Размер шрифта
-
+

Лёля и Мармизюкин - стр. 7

– Пей морс, он собьёт температуру и прогонит твою простуду, – уверяла Баба Ната.

Если он такой хороший, что ж его каждый день не пьют, а только когда болеют? Несправедливо. Лёля хотела вместо кислого морса сладкий компот.

– Я сварю тебе компота, когда ты выпьешь весь морс. – Было поставлено условие маленькой пациентке.

Лёля лежала и смотрела в окно. Серое небо, серый день – всё серое.

Наверное, всё-таки хорошо, что на улице не солнечно, подумала Лёля, не так обидно.
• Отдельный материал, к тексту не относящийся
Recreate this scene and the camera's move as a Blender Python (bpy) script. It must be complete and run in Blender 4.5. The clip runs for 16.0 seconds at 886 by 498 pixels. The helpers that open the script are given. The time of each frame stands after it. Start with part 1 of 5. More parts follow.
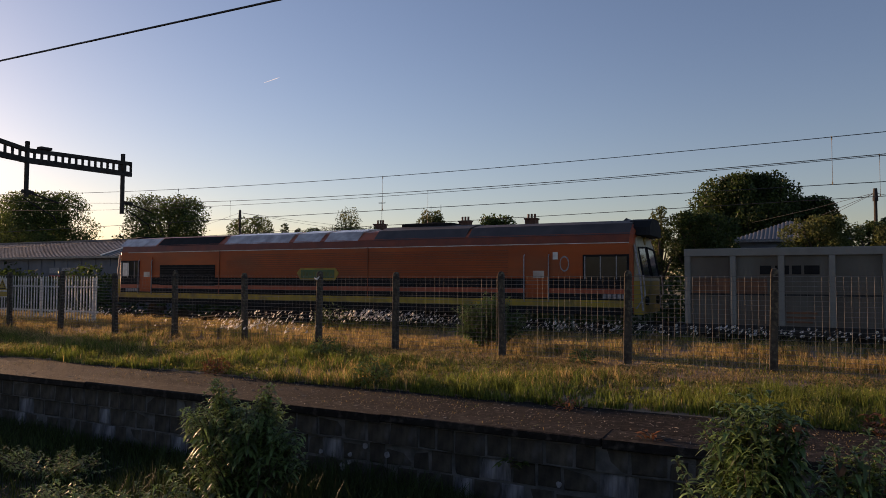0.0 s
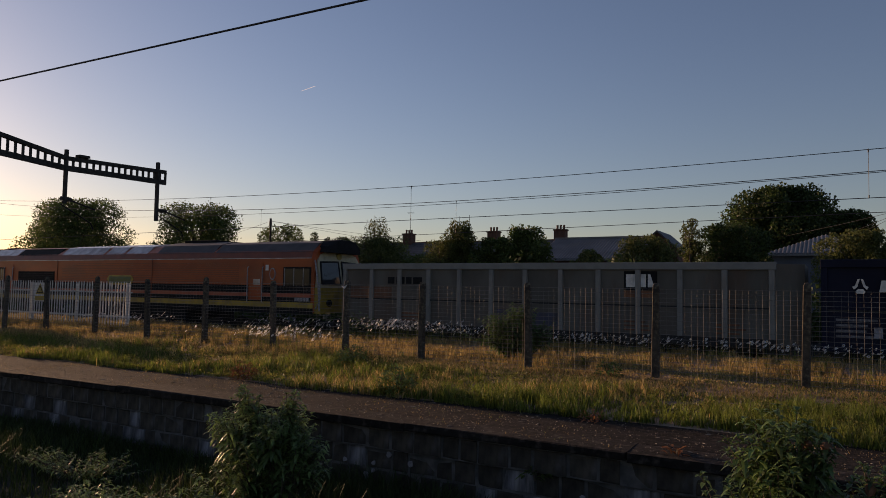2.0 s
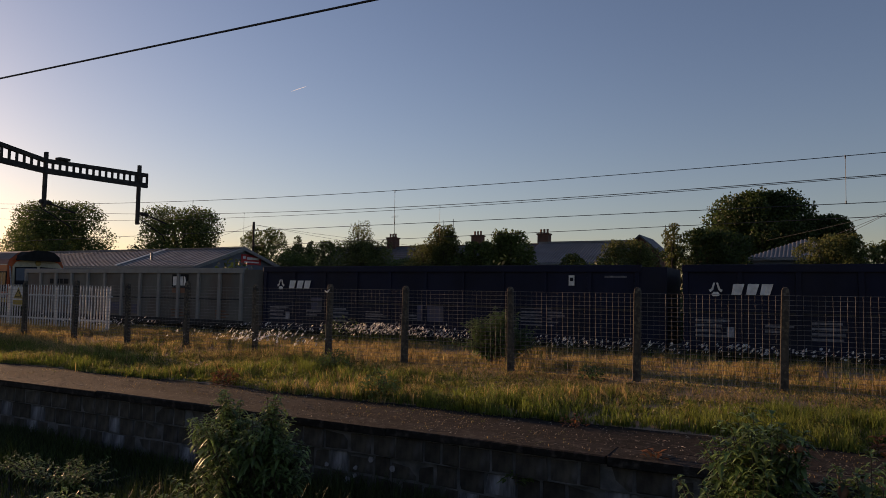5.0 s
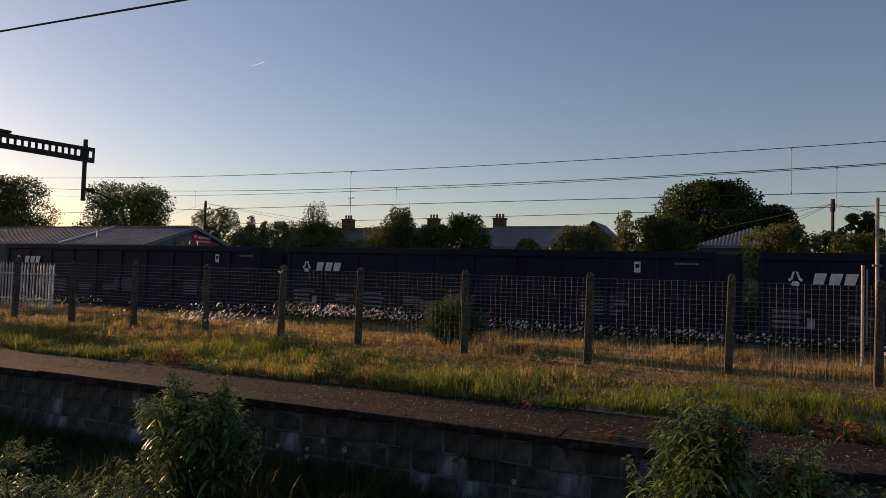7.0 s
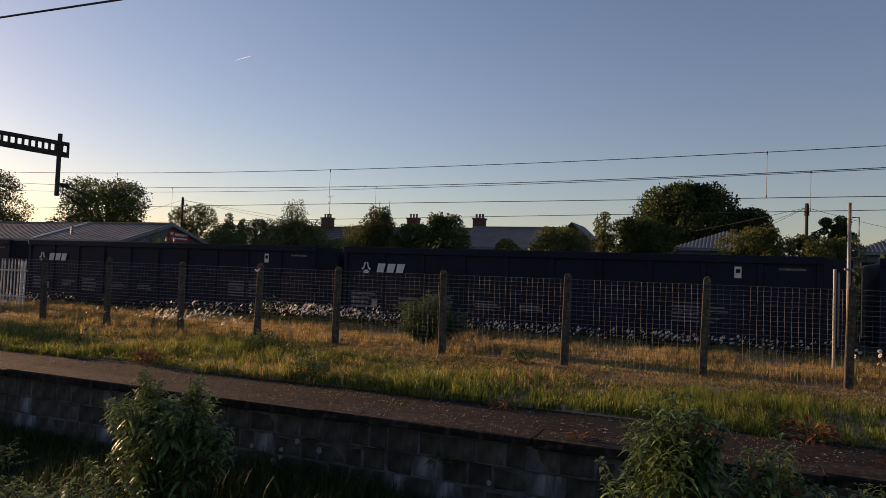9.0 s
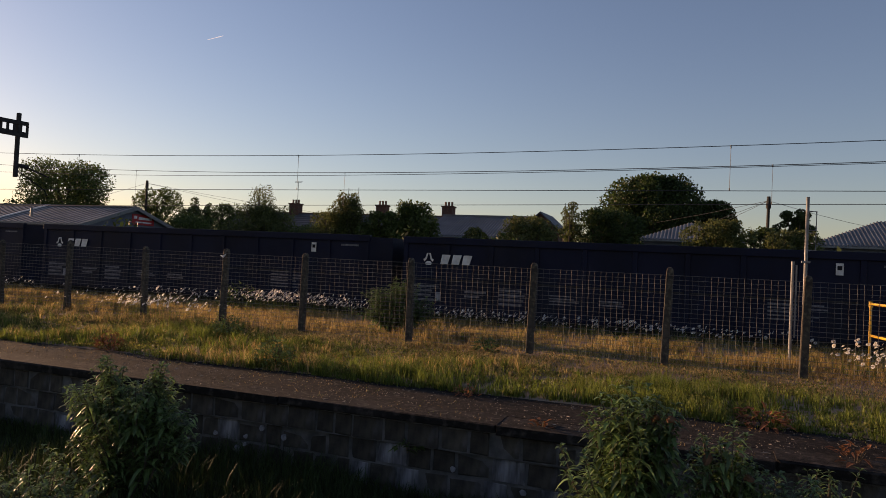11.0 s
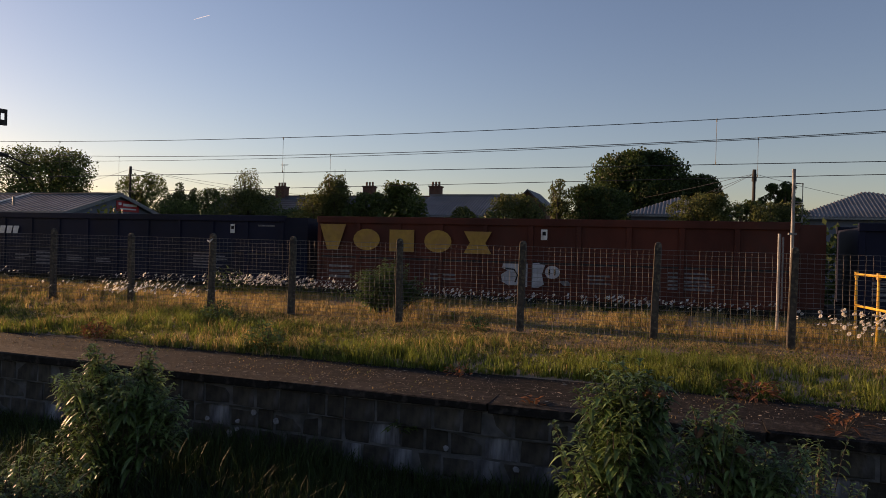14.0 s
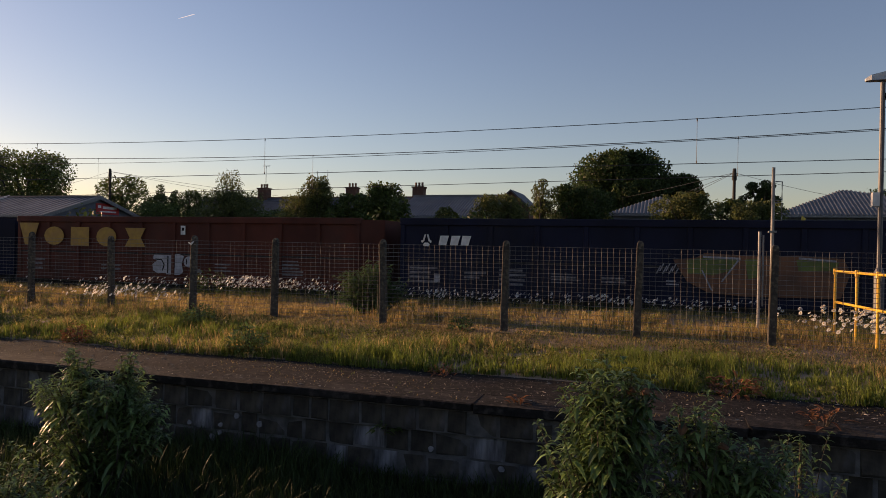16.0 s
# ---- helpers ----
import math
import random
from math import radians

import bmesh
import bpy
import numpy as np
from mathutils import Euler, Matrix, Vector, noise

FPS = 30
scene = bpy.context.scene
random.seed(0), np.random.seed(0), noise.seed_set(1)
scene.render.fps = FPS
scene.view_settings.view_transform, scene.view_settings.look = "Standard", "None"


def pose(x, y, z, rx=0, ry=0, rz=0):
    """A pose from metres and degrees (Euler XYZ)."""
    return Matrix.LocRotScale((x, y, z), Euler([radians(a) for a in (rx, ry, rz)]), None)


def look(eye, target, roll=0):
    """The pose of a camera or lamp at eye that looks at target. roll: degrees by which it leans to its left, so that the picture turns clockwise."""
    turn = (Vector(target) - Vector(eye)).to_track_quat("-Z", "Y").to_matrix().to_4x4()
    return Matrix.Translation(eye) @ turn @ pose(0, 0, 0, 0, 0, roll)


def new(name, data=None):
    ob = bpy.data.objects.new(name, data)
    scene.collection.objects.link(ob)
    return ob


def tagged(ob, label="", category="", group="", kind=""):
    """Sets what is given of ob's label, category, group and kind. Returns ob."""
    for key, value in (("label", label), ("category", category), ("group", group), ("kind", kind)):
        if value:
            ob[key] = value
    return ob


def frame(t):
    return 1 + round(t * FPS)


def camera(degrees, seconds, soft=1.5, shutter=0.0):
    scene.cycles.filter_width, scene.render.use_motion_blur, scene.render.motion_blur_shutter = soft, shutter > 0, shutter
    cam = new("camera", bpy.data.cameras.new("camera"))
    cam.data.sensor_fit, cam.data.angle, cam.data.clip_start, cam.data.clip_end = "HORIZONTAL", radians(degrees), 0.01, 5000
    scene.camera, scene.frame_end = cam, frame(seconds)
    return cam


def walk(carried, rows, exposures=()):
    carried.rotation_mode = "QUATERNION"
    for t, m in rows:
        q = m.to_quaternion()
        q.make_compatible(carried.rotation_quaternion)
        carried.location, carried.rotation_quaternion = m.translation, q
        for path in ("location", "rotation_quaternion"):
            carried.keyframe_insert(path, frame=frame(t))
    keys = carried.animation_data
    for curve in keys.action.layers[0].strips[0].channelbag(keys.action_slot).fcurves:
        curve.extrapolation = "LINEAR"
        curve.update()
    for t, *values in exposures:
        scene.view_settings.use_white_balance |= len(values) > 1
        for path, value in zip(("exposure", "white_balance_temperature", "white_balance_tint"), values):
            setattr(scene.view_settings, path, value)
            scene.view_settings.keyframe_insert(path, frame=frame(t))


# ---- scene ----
# the camera: a phone held by hand on the platform across the way
cam = camera(64.68, 16.0, 0.7)
PATH = [
    (0.0, -0.001, -0.000, 1.450, 92.436, -0.176, 27.227),
    (0.5, 0.016, -0.010, 1.445, 92.656, -0.361, 28.961),
    (1.0, 0.014, 0.006, 1.436, 92.843, -0.389, 29.886),
    (1.5, 0.025, 0.015, 1.439, 93.026, -0.560, 29.759),
    (2.0, 0.037, -0.006, 1.448, 93.240, -0.936, 29.525),
    (2.5, 0.037, -0.022, 1.456, 93.454, -1.127, 29.357),
    (3.0, 0.049, -0.026, 1.455, 93.496, -1.034, 29.324),
    (3.5, 0.056, -0.022, 1.454, 93.514, -0.858, 29.239),
    (6.0, 0.071, -0.014, 1.460, 93.307, -1.388, 26.320),
    (6.5, 0.058, -0.009, 1.448, 92.961, -1.648, 25.065),
    (7.0, 0.053, 0.004, 1.444, 92.286, -1.720, 24.550),
    (7.5, 0.047, 0.036, 1.440, 92.208, -1.875, 24.048),
    (8.0, 0.049, 0.055, 1.442, 92.203, -2.007, 23.768),
    (8.5, 0.051, 0.056, 1.440, 92.245, -2.173, 23.574),
    (9.0, 0.065, 0.034, 1.452, 92.312, -2.228, 22.864),
    (9.5, 0.077, 0.023, 1.458, 92.414, -2.216, 22.621),
    (10.0, 0.082, 0.015, 1.449, 92.262, -2.570, 21.423),
    (12.5, 0.106, 0.023, 1.483, 90.418, -2.556, 19.781),
    (13.0, 0.101, 0.042, 1.470, 90.393, -1.914, 19.579),
    (13.5, 0.092, 0.038, 1.459, 89.818, -1.708, 19.451),
    (14.0, 0.079, 0.052, 1.460, 89.807, -1.565, 19.357),
    (14.5, 0.073, 0.059, 1.454, 89.889, -1.388, 19.306),
    (15.0, 0.083, 0.047, 1.451, 89.951, -1.241, 19.227),
    (15.5, 0.068, 0.083, 1.460, 89.897, -1.187, 18.989),
    (16.0, 0.078, 0.066, 1.456, 89.891, -1.107, 18.024),
]
EXPOSURE = [(0.0, 0.0, 7150), (0.5, -0.2, 7150), (1.0, -0.33, 7150), (1.5, -0.42, 7150), (3.5, -0.4, 7200), (6.0, -0.15, 7350), (7.0, -0.03, 7400), (9.0, 0.03, 7450), (16.0, 0.1, 7450)]
walk(cam, [(t, pose(*p)) for t, *p in PATH], [(t, s + 0.44, k + 500, 35) for t, s, k in EXPOSURE])
#END CAMERA

# ---- sky, sun ----
SUN_AZ, SUN_EL = -79.0, 8.0          # degrees from +y towards +x, and above the horizon
world = bpy.data.worlds.new("sky")
scene.world = world
world.use_nodes = True
wn = world.node_tree
sky = wn.nodes.new("ShaderNodeTexSky")
sky.sky_type = "NISHITA"
sky.sun_disc = False
sky.sun_elevation, sky.sun_rotation = radians(SUN_EL), radians(SUN_AZ)
sky.air_density, sky.dust_density, sky.ozone_density = 1.03, 0.45, 2.95
wn.nodes["Background"].inputs["Strength"].default_value = 0.12
wn.links.new(sky.outputs[0], wn.nodes["Background"].inputs["Color"])
sun = new("sun", bpy.data.lights.new("sun", "SUN"))
sun.data.energy, sun.data.angle, sun.data.color = 5.0, radians(0.6), (1.0, 0.74, 0.44)
a, e = radians(SUN_AZ), radians(SUN_EL)
sun.matrix_world = look((0, 0, 0), (-math.sin(a) * math.cos(e), -math.cos(a) * math.cos(e), -math.sin(e)))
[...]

Ведь если бы за окошком раздавался птичий щебет, долетали отголоски игривой ребятни, а в комнату рвался солнечный свет, заливая всё вокруг, – на душе было бы скверно и гадко. И Лёля бы непременно бы расплакалась. А так всё терпимо.
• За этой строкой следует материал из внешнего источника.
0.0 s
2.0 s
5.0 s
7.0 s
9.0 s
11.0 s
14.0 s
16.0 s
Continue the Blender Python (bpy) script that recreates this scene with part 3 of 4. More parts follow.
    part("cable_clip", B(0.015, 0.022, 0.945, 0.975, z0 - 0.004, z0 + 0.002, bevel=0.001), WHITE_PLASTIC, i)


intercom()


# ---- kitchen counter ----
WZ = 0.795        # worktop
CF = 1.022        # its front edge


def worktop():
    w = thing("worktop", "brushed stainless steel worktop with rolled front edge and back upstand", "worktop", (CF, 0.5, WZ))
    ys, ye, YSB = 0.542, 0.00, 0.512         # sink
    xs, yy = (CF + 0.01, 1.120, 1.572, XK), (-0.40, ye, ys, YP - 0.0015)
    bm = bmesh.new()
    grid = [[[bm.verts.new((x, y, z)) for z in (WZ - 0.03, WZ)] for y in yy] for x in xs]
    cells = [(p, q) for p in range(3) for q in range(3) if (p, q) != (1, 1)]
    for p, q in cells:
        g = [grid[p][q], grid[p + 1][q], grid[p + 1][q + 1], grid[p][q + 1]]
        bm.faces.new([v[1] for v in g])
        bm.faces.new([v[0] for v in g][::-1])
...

Ещё бы не быть одной. У Бабы Наты всегда куча дел, ей не до Лёли. Вот была бы здесь мама! Она бы непременно и сказку бы почитала, и ласково гладила бы по рыжей Лёлиной головке. И массу чего ещё сделала, что обычно делают только мамы. Но мама с папой были далеко, они оба работали и никак не могли бросить работу, чтобы приехать к Лёле.

– Дурацкая работа! – рассердилась Лёля.

– С каких это пор работа вдруг стала дурацкой? – раздался писклявый голосок.

Лёля повернула голову в сторону шкафа. Так и есть: по верхней полке катился пушистый серый комочек. Мармизюкин!

– Или работа дурацкая, потому что там работают дураки? – насмешливо пропищал бесёнок-шиш и спрыгнул прямёхонько на Лёлину кроватку.

– Привет, Мармизюкин! – обрадовалась Лёля. – Как хорошо, что ты пришёл, а то мне совсем скучно.

Круглый пушистый шиш прокатился по одеялу и остановился перед Лёлиным лицом. Чёрные глазки-бусинки, как и обычно, смотрели на девочку с хитрецой.

– Так чего скучать? Вставай и ступай на улицу, – предложил он. – Там, знаешь, сколько дел! Никогда не управиться.

– Да я бы с радостью, вот только простыла. Лежу теперь, – погрустнела сразу Лёля.

– А разве обязательно нужно лежать, когда болеешь? – удивился Мармизюкин.

– Когда температура, обязательно, – вздохнула Лёля.

На столике рядом со стаканом морса лежал и градусник.

Мармизюкин в несколько больших пружинистых скачков перебрался на столик и взглянул на градусник.

– Так, так. Тридцать семь и восемь, – озвучил он Лёлину температуру. – Да, неприятно. Но не смертельно, знаешь ли.

– Да знаю. Но обидно, – отозвалась Лёля. – Я тут одна, а там – все.

Она смотрела на окошко.

– И кто же эти все? – поинтересовался бесёнок.

Его круглый бархатный носик принюхивался, будто старался что-то уловить.

– Ну все. Дети, взрослые, птички, цветочки, солнышко, – перечислила девочка.

Тут носик ши́ша задрожал, он забавно чихнул.

– Так почему работа дурацкая? Ты не ответила, – напомнил он.

Лёля тут же вспомнила про маму и папу и погрустнела.

– Потому что из-за неё мама и папа не могут приехать ко мне, – сказала она. – Они приедут только через десять дней. Это так долго!

И ей так захотелось заплакать, аж в носу защипало!

А вот Мармизюкину плакать вовсе не хотелось, он даже казался весёлым.

– Так это же здорово! – воскликнул он, прыгая обратно на кроватку к Лёле. – Они же приедут. Так чего киснуть-то? Радоваться нужно!

– Но это так долго: десять дней! – упрямо ворчала Лёля.

Как можно радоваться тому, что мамы и папы не будет целых десять дней? Это же так много! Какой же непонятливый Мармизюкин, никак не догадается, как плохо Лёле.